* _TO BE DONE_
Repeat only the lines from the one containing "for key, value" through the one containing "q = m.to_quaternion()", exactly as written, both ends included.

* _DATA_
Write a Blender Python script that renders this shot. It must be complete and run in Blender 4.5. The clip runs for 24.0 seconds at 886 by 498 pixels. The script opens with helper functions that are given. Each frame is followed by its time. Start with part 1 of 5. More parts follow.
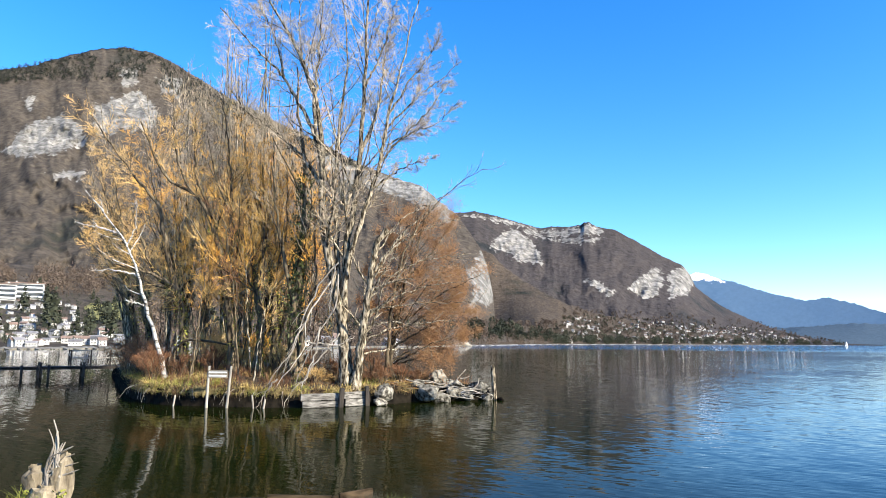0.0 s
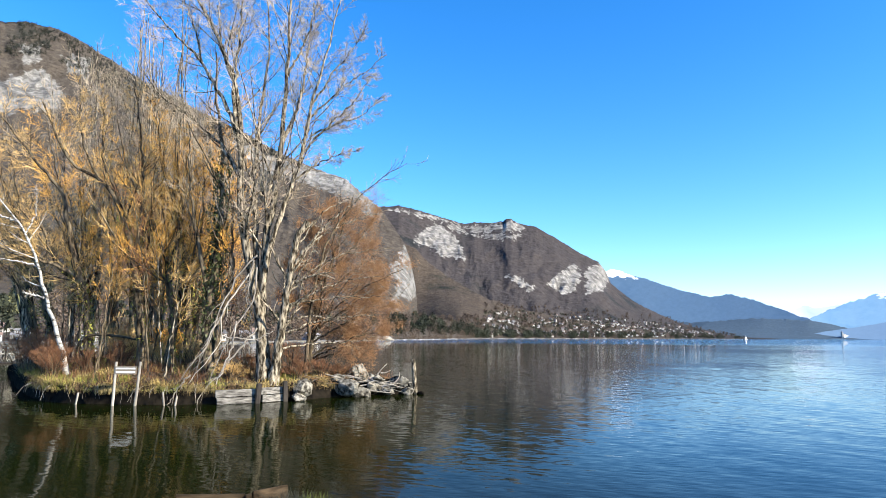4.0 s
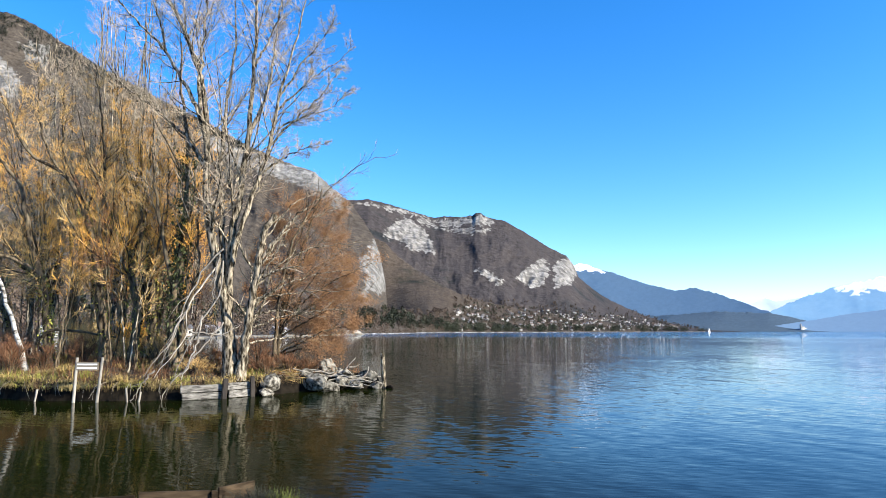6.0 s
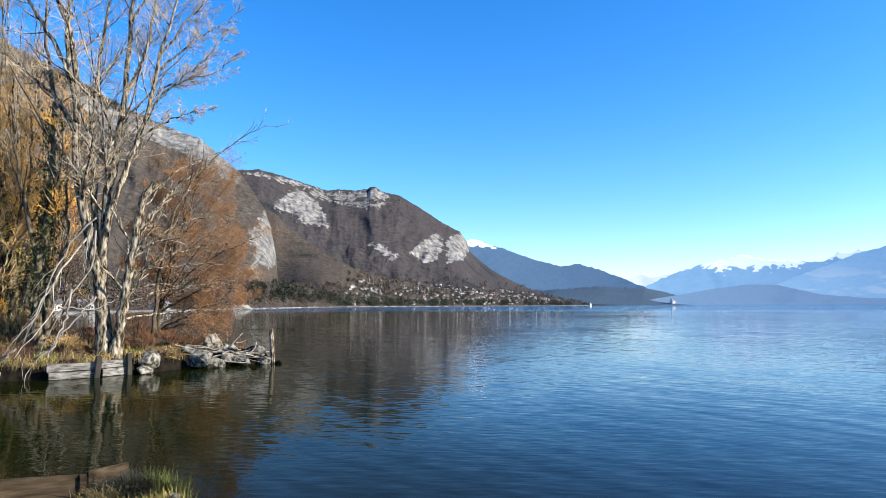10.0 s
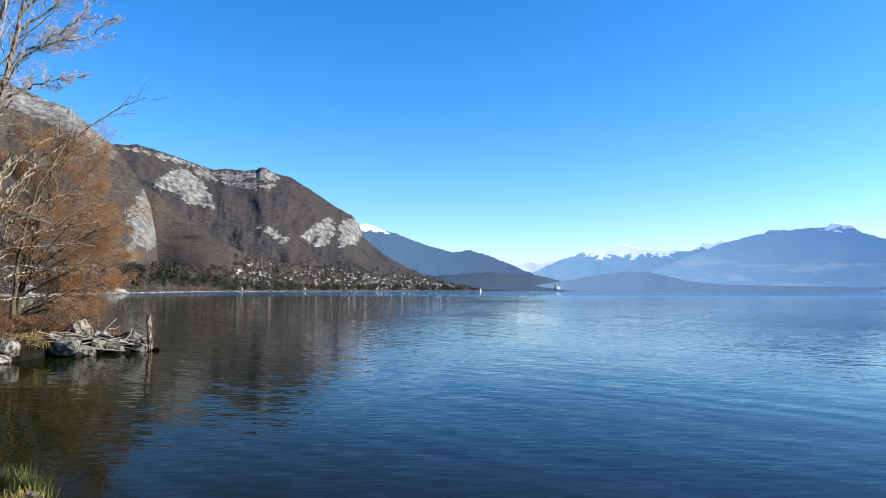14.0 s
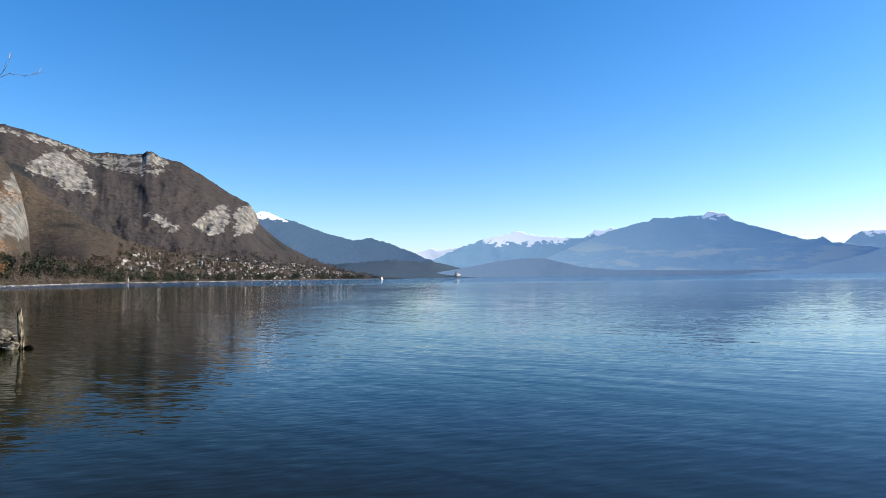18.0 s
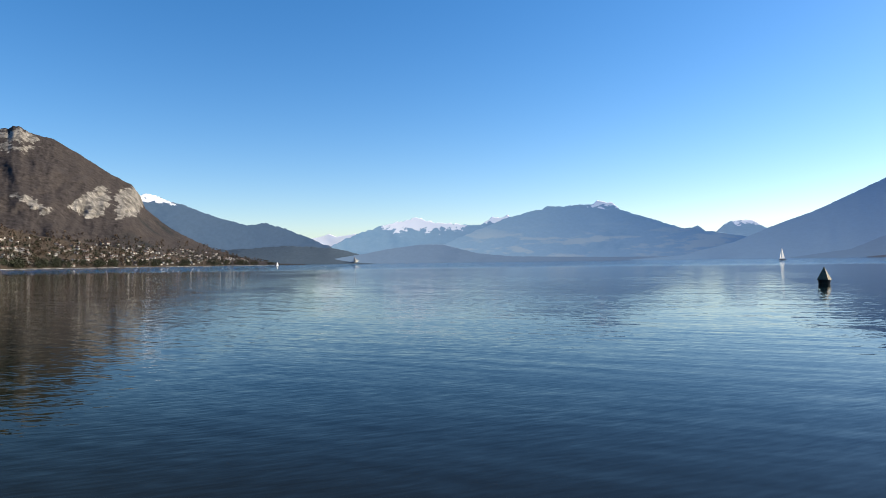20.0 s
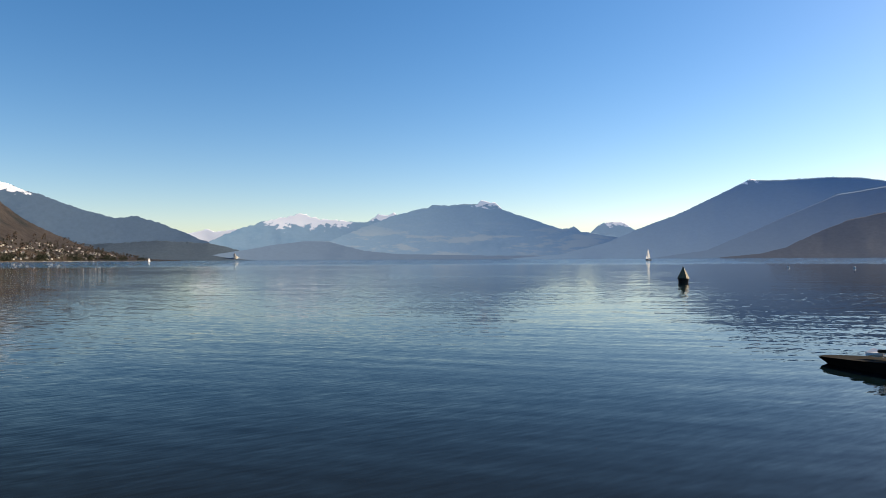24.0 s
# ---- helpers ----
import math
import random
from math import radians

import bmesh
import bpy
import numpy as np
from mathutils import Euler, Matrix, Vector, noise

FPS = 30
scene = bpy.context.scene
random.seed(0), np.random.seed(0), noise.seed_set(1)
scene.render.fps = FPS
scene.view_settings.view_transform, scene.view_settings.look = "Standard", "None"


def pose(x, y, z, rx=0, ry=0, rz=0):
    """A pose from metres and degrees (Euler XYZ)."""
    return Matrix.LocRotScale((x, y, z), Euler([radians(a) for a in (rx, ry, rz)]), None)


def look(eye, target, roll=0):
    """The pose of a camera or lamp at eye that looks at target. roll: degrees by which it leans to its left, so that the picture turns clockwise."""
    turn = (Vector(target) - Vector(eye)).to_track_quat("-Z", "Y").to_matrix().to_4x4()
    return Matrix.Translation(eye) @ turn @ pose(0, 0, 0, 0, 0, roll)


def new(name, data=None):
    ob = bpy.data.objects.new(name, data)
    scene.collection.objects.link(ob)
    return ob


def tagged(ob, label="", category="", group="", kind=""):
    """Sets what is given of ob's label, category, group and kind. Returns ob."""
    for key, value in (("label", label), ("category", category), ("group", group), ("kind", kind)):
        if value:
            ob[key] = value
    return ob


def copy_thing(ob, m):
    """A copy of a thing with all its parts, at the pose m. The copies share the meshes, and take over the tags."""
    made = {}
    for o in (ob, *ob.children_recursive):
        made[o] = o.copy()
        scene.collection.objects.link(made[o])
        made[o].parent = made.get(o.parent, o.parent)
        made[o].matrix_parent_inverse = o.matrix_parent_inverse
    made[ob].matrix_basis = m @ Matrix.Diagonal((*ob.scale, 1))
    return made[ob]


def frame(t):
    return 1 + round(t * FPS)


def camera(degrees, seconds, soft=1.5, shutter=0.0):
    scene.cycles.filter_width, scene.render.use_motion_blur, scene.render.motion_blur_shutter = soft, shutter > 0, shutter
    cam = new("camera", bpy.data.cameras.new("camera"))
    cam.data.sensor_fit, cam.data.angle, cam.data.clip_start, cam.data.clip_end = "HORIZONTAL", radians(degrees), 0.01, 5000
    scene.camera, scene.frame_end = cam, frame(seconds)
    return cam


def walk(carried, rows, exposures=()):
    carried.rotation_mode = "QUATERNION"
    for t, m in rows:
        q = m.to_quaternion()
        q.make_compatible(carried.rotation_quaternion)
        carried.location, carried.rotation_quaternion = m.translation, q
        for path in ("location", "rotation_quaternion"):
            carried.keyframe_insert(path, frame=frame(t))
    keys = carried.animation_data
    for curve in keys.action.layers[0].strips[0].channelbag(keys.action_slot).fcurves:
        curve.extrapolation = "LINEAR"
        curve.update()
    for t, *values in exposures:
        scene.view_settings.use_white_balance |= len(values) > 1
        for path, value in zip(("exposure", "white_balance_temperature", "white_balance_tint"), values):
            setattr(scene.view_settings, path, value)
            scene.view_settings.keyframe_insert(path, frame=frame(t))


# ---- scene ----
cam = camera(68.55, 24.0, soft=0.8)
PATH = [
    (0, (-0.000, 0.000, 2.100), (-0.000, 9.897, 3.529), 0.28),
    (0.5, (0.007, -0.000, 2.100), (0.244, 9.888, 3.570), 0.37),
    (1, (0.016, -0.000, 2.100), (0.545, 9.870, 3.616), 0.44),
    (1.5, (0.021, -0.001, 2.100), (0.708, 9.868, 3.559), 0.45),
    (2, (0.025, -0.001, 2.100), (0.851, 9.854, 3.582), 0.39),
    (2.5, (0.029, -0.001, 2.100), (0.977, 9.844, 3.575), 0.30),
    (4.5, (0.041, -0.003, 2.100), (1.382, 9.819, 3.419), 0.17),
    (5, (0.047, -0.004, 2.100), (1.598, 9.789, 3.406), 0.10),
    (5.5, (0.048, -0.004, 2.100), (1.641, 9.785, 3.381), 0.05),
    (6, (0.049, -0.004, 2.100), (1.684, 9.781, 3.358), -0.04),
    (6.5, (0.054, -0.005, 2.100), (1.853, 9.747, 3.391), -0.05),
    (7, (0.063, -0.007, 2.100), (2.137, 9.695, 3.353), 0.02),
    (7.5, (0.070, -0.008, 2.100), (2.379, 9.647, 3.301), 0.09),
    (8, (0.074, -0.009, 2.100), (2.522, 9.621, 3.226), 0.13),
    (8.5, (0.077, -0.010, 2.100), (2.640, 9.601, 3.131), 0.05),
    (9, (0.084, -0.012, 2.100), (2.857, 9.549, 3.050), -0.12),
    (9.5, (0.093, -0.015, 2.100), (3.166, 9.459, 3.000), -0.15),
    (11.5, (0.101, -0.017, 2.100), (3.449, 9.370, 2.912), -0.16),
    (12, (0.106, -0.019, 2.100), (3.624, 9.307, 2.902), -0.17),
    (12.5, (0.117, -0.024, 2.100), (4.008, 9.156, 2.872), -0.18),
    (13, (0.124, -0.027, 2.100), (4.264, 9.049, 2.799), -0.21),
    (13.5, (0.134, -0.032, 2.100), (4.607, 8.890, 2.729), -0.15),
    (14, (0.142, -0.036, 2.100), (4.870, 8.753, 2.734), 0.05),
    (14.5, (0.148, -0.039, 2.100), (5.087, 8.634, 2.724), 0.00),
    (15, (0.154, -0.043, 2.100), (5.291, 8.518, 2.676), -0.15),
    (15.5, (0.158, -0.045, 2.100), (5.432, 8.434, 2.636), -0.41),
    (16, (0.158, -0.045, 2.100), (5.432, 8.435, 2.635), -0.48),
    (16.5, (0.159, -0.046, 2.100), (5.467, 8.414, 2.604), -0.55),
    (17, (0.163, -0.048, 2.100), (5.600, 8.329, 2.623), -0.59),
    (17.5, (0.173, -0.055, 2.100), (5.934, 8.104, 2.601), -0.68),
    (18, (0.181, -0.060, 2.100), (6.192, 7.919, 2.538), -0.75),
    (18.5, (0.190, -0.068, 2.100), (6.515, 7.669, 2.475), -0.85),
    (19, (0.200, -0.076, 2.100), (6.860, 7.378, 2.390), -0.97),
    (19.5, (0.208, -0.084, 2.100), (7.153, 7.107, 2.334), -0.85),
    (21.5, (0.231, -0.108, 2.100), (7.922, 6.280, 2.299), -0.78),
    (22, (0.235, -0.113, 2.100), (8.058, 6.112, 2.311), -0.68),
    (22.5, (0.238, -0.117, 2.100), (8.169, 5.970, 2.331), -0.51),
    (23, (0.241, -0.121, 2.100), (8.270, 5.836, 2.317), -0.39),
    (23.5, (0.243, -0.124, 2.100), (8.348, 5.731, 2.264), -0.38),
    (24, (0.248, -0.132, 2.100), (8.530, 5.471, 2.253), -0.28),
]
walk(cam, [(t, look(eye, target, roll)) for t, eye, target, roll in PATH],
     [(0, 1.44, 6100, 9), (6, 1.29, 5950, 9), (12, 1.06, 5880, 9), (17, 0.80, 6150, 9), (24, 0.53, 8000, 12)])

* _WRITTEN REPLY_
    for key, value in (("label", label), ("category", category), ("group", group), ("kind", kind)):
        if value:
            ob[key] = value
    return ob


def copy_thing(ob, m):
    """A copy of a thing with all its parts, at the pose m. The copies share the meshes, and take over the tags."""
    made = {}
    for o in (ob, *ob.children_recursive):
        made[o] = o.copy()
        scene.collection.objects.link(made[o])
        made[o].parent = made.get(o.parent, o.parent)
        made[o].matrix_parent_inverse = o.matrix_parent_inverse
    made[ob].matrix_basis = m @ Matrix.Diagonal((*ob.scale, 1))
    return made[ob]


def frame(t):
    return 1 + round(t * FPS)


def camera(degrees, seconds, soft=1.5, shutter=0.0):
    scene.cycles.filter_width, scene.render.use_motion_blur, scene.render.motion_blur_shutter = soft, shutter > 0, shutter
    cam = new("camera", bpy.data.cameras.new("camera"))
    cam.data.sensor_fit, cam.data.angle, cam.data.clip_start, cam.data.clip_end = "HORIZONTAL", radians(degrees), 0.01, 5000
    scene.camera, scene.frame_end = cam, frame(seconds)
    return cam


def walk(carried, rows, exposures=()):
    carried.rotation_mode = "QUATERNION"
    for t, m in rows:
        q = m.to_quaternion()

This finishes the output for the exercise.